E tem também o seguinte: era uma música ainda mais difícil para a mídia popular assimilar, porque ela não tinha nenhum referencial anterior. A música do Bebeto não era Kleiton e Kledir, aliás, o Kleiton e Kledir estouraram muito forte pouco tempo depois na Ariola, com a música “Deu pra ti”. Ainda demorou um tanto para acontecer isso. 

Outra: o mercado no Rio Grande do Sul é o terceiro mercado de música no Brasil. Talvez a empresa não tivesse a representatividade que deveria ter em Porto Alegre, a companhia, o escritório da companhia, com a força adequada, ou o próprio presidente e a área de marketing não vissem o Rio Grande do Sul, como essa terceira força na indústria da música, em termos de mercado, com duas grandes empresas jornalísticas, com rádio e televisão potentes. A empresa poderia ter investido nisso, que seria uma garantia, realmente, de que o trabalho teria sucesso, para além do sucesso artístico, um sucesso comercial, que foi perdido por essa falta de visão comercial da indústria. 

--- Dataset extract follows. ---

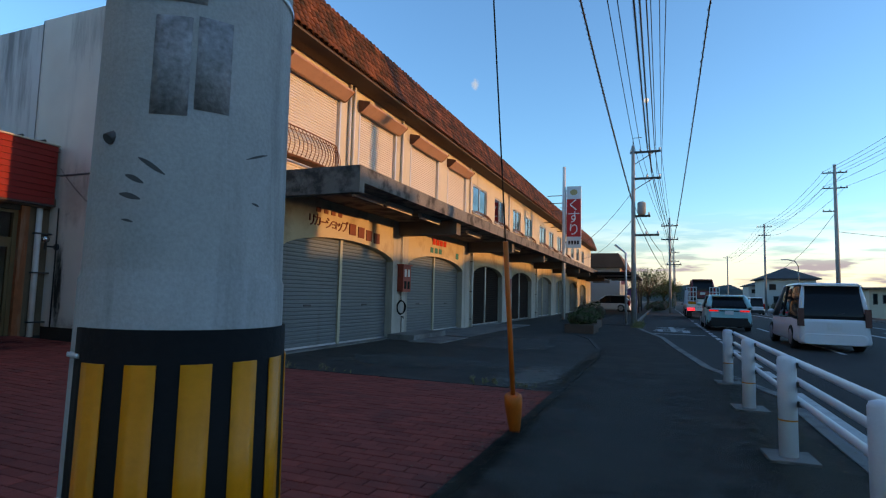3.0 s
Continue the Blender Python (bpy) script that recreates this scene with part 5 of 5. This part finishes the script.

Isso não diminui o trabalho do artista. Isso simplesmente adiou um pouco essa comunicação, esse conhecimento do trabalho e da obra do artista, que elegeu voltar ao sul porque o estado tem essa relativa autonomia, como a Bahia, em que se produzia o disco e se vendia, se tinha trabalho. Independentemente se tinha ou não trabalho em São Paulo, tinha no Rio Grande do Sul, com diversas cidades que permitiram e produziram shows em que o Bebeto teve sucesso. O Bebeto continuou com a carreira com uma produção sempre muito intensa, e independente do mercado. Fez uma escolha de viver no sul, como outros resolveram viver na Bahia, como o Jerônimo, o Roberto Dias e outros, que ficaram na Bahia, produzem os discos lá, lançam lá, e tem o mercado deles lá, sem a preocupação de atuar no eixo Rio-São Paulo, ou no Brasil inteiro. Então existem esses pequenos detalhes que às vezes fazem com que o artista não tenha uma visibilidade nacional. 

Também ocorreu outro fator: a mídia ficou naquele momento muito segmentada, com muita música em nicho, e ocorreu a banalização da música brasileira com a propulsão dos sertanejos de qualidade duvidosa, diferente dos outros, enfim, que têm uma obra no mercado já solidificada para sempre, com o cancioneiro popular brasileiro. 

Sobre a dificuldade também de se estabelecer no Rio e em São Paulo: houve a mudança de polo para São Paulo. A coisa da sobrevivência, o artista com família, com filhos, casamento, separação, e sem uma estrutura, um empresário, uma empresa, uma produtora que abarcasse o trabalho e aceitasse a fazer o trabalho e investisse, isso dificultou muito. Então era uma coisa triangular: ficou um tempo no Rio, depois estava em São Paulo. O Rio tinha a vitrine e tinha os jornalistas mais conhecidos, tinha televisão, e depois houve a sedução e a troca para São Paulo, depois a troca da empresa, da CBS que virou Sony. 

Mas eu acho que o trabalho ainda era precipitado, porque tinha um tempo para rebentar, tinha um tempo para fazer sucesso. Tem artistas que demoraram três, quatro discos, cinco discos para alcançar um sucesso popular, de venda de discos e expansão. E a música do Bebeto era mais difícil, porque tinha uma letra mais sofisticada, tinha uma linguagem mais sofisticada, e não era aquele tatibitáti de música com dois versinhos como o que estava acontecendo nos anos 80, quando teve a explosão do rock brasileiro, que era algo mais dinâmico e muito simplista. Então houve esse impacto todo, uma diferença entre um discurso poético intelectualizado do Bebeto e uma linguagem mais rasa, ou mais direta, ou mais comunicativa, com o pop-rock que estava acontecendo no Brasil naquele momento.